Now consider the case of Barry Castleman, consulting and testifying witness to the asbestos plaintiff industry.  Hired gun Castleman appears to have written Dr Selikoff in 1979, in the early days of the asbestos litigation, and urged him to not cooperate with lawful efforts of Johns-Manville to obtain evidence of the insulators’ union knowledge of the hazards of asbestos.  I found the memorandum from Castleman to Selikoff, “Defense Attorneys’ Efforts to Use Background Files of Selikoff-Hammond Studies to Avert Liability,” dated November 5, 1979, in a document archive at the University of California, San Francisco, The Legacy Tobacco Documents Library.  The document is now also available at Scribd

Because of its provenance, I cannot be absolutely sure of the document’s authenticity, but it certainly has the ring of truth. It was uploaded to the UCSF archive over a decade ago.  Presumably, if false, Castleman, or one of Selikoff’s intellectual heirs would have sued for its removal.  Perhaps someone can help me determine whether Barry Castleman, in his many testimonial adventures, has ever been confronted with this document.
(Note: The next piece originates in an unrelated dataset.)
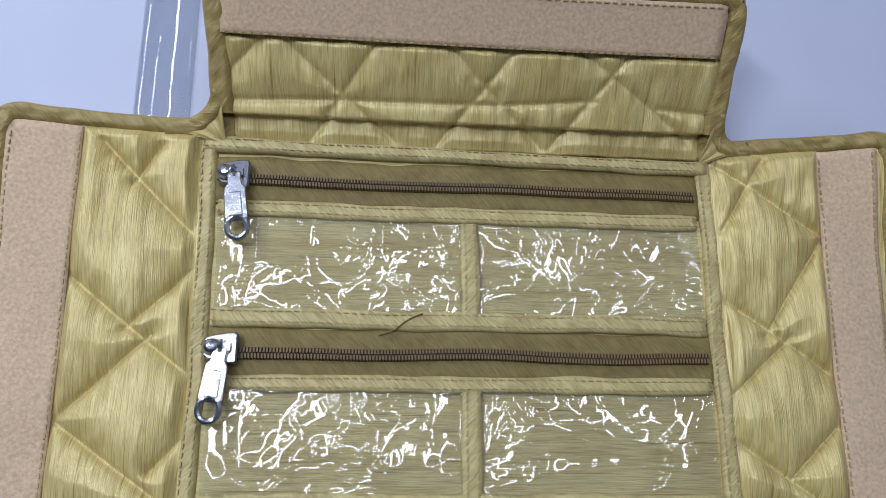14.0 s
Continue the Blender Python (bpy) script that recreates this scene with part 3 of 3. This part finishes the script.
def near_line(u, v, lines):
    """Distance to the nearest of some straight seams, and the place along that seam."""
    best, along = 1.0, 0.0
    for x0, y0, x1, y1 in lines:
        dx, dy = x1 - x0, y1 - y0
        q = dx * dx + dy * dy
        t = max(0.0, min(1.0, ((u - x0) * dx + (v - y0) * dy) / q))
        d = math.hypot(u - x0 - t * dx, v - y0 - t * dy)
        if d < best:
            best, along = d, t * math.sqrt(q) + x0 * 7
    return best, along


def puff(u, v, lines, seed):
    """Quilt height in metres: a sharp seam with puckers across it, full between the seams."""
    d, t = near_line(u, v, lines)
    full = 0.0050 * (1 - math.exp(-d / 0.0055)) + 0.0013 * (1 - math.exp(-(d / 0.0010) ** 2))
    tuck = math.exp(-d / 0.0045) * (1 - math.exp(-d / 0.001)) * 0.0011 * noise.noise((t * 210, d * 60, seed))
    return full + tuck


# seams of the quilting, (outward, along) from the lid's edge and the hinge
QUILT_LEFT = ((0.041, 0.289, 0.004, 0.251), (0.017, 0.289, 0.027, 0.271), (0.003, 0.235, 0.026, 0.211), (0.052, 0.235, 0.002, 0.193), (0.001, 0.171, 0.012, 0.157),
              (0.016, 0.209, 0.049, 0.175), (0.050, 0.177, 0.008, 0.147), (0.050, 0.1425, 0.001, 0.1425), (0.050, 0.127, 0.001, 0.127), (0.041, 0.125, 0.002, 0.097),
              (0.002, 0.097, 0.029, 0.065), (0.050, 0.081, 0.001, 0.045), (0.029, 0.066, 0.050, 0.050), (0.050, 0.109, 0.041, 0.125), (0.050, 0.030, 0.004, 0.003))
QUILT_RIGHT = ((0.003, 0.290, 0.045, 0.255), (0.022, 0.291, 0.004, 0.259), (0.045, 0.257, 0.018, 0.213), (0.001, 0.231, 0.046, 0.195), (0.028, 0.213, 0.000, 0.187),
               (0.042, 0.176, 0.023, 0.157), (0.000, 0.173, 0.036, 0.146), (0.000, 0.1475, 0.046, 0.1462), (0.000, 0.129, 0.046, 0.1296), (0.000, 0.121, 0.046, 0.078),
               (0.042, 0.120, 0.022, 0.095), (0.001, 0.066, 0.045, 0.022), (0.045, 0.060, 0.012, 0.020), (0.045, 0.022, 0.020, 0.002))
QUILT_TONGUE = ((-0.105, 0.024, -0.084, 0.0445), (-0.079, 0.0445, -0.030, 0.000), (-0.039, 0.046, -0.069, 0.000), (-0.0135, 0.046, 0.031, 0.001), (0.017, 0.046, -0.015, 0.002),
                (0.043, 0.044, 0.093, 0.009), (0.063, 0.045, 0.033, 0.002), (-0.107, 0.0175, -0.060, 0.0195), (-0.060, 0.0195, 0.010, 0.0205), (0.010, 0.0205, 0.050, 0.024), (0.077, 0.022, 0.103, 0.020))


def rounded(u, v, lim):
    """Bend the corner of a square patch (u, v from 0) into a quarter circle."""
    cu, cv = max(0.0, u / lim), max(0.0, v / lim)
    if cu > 0 and cv > 0:
        f = max(cu, cv) / math.hypot(cu, cv)
        return cu * f * lim, cv * f * lim
    return u, v


WING_OUT = {-1: 0.0820, 1: 0.0780}
WING_SEAMS = {-1: QUILT_LEFT, 1: QUILT_RIGHT}


def wing_fn(side, quilted=True):
    edge = WING_OUT[side] - 0.013
    hook = 0.0495 if side < 0 else 0.0445

    def fn(a, b):
        """a: outward from the lid, b: along from the hinge."""
        if a > edge and b > 0.287:
            du, dv = rounded(a - edge, b - 0.287, 0.013)
            a, b = edge + du, 0.287 + dv
        elif a > edge and b < 0.013:
            du, dv = rounded(a - edge, 0.013 - b, 0.013)
            a, b = edge + du, 0.013 - dv
        f = b / 0.3
        wide = 0.0765 + 0.009 * f
        x = (LX1 if side > 0 else LX0) + side * a * wide / 0.08
        if side < 0:
            x -= lid_flare(b) * max(0.0, 1 - a / 0.045)
        h = 0.0
        if quilted:
            inq = 0.12 + 0.88 * max(0.0, min(1.0, (a - 0.002) / 0.004, (hook - a) / 0.004, (0.295 - b) / 0.005, (b - 0.004) / 0.005))
            h = (puff(a, b, WING_SEAMS[side], side) + 0.0007 * noise.noise((a * 130, b * 90, 4.4)) + 0.0006 * noise.noise((a * 250, b * 35, 1.4))) * inq
        rise = (0.016 if side > 0 else 0.012) * max(0, (f - 0.62) / 0.38) ** 2 * (a / 0.08)
        rise += 0.002 * noise.noise((a * 30, b * 25, side))
        sag = -0.004 * (a / 0.08) * max(0, 1 - f / 0.3)
        s0 = 0.002 + b + (0.004 * (a / 0.08) ** 2 - 0.006) * f
        if side < 0:
            s0 -= 0.004 * f * (a / 0.08)
        return lid_P(x, s0, h + 0.0012 + rise + sag)
    return fn


for side, t0, t1 in ((-1, 0.0485, 0.0745), (1, 0.0435, 0.0665)):
    W, WF = wing_fn(side), wing_fn(side, False)
    out = WING_OUT[side]
    wing = sheet("lid_wing", W, 0.0, out, 0.0, 0.300, 110, 400, silk_quilt, organiser, 0.006, label="quilted gold silk wing edged with hook tape")
    sheet("hook_tape", lambda a, b, WF=WF: Vector(WF(a, b)) + Vector((0, -SN, CS)) * (0.0028 + 0.0004 * noise.noise((a * 90, b * 60, 3))), t0, t1, 0.008, 0.2935, 10, 80, velcro_mat, wing, 0.0024, label="peach fabric fastening tape")
    st = []
    for a in (t0 + 0.001, t1 - 0.0012):
        st += stitch_items(surf_path(WF, a, 0.010, a, 0.291, 100), 0, 0.0034, 0.0022, 0.0030)
    st += band_on(wing, WF, out - 0.0035, 0.001, out - 0.0035, 0.299, 0.0095, 80, bias_dark, 0.0006, 0.0042, False, -0.001)
    st += band_on(wing, WF, 0.002, 0.298, out - 0.001, 0.298, 0.0075, 81, bias_dark, 0.0006, 0.0040, False, -0.001)
    st += band_on(wing, WF, 0.002, 0.002, out - 0.001, 0.002, 0.0075, 82, bias_dark, 0.0006, 0.0040, False, -0.001)
    boxes_mesh("stitching", st, thread_mat, wing)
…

Here is the text of the Castleman memorandum:

Memorandum from Barry Castleman to Irving Selikoff

November 5, 1979

Subject : Defense Attorneys’ Efforts to Use Background Files of Selikoff-Hammond Studies to Avert Liability

Ron Motley informs me that the industry lawyers are hoping to get cases thrown out of court by showing that the insulators themselves knew about their job risks.  The defendants hope to obtain the questionnaire materials used by you and Dr. Hammond, in the expectation of finding reference to when the men said they first became aware of the dangers of their trade. Ron and other plaintiffs lawyers are afraid that some of the men would have answered with 20-20 hindsight, recalling vaguely that “I heard something back in the early 40’s”.

Discovery of such statements in writing, even though made without much care and without any knowledge that rights to compensation might be jeopardized, without any consultation with their attorneys, could throw out individual claims; further,  a significant number of such statements pre-1964 would hurt the state of the art case for all the plaintiffs.

I don’t know what kinds of things might be found in your files and those of ACS (Dr . Hammond) but it strikes me as most important to hold these files confidential and resist efforts to get them released to the defendants. Among other things, the release of such materials could impair your ability to obtain the cooperation of the insulation workers and other trade unions who desparately [sic] need your services. From the urgency of Ron’s efforts to find me to raise this issue, I gather that defense efforts to gain access to your files is an imminent and serious possibility.

I will try to call in a week or so with more information, and to discuss this matter directly with you.

#######################################

Attached are the latest discoveries and notes thereon from Vorwald’s files and the Industrial Health Foundation . We now have the correspondence to shav that Ken Smith and Ivan Sabourin edited the Braun-Truan study prior to publication.  The exchange on S-M Waukegan worker Dominic Bertogliat shows that J-M was aware that workers exposed only to the general in-plant atmosphere were in some cases developing severe asbestosis (1948).

What is interesting is that there is no reply memorandum from Dr Selikoff, to point out “Mr. Castleman, that would be wrong; all parties are entitled to the evidence, and I am not here to help insulators avoid the legal consequences of their own negligence, if negligence it be.”  I would like to think that there is such a reply memorandum in the Selikoff archives, but personally, I doubt it.  Perhaps someone who has control over the archives would come forward with the missing documents.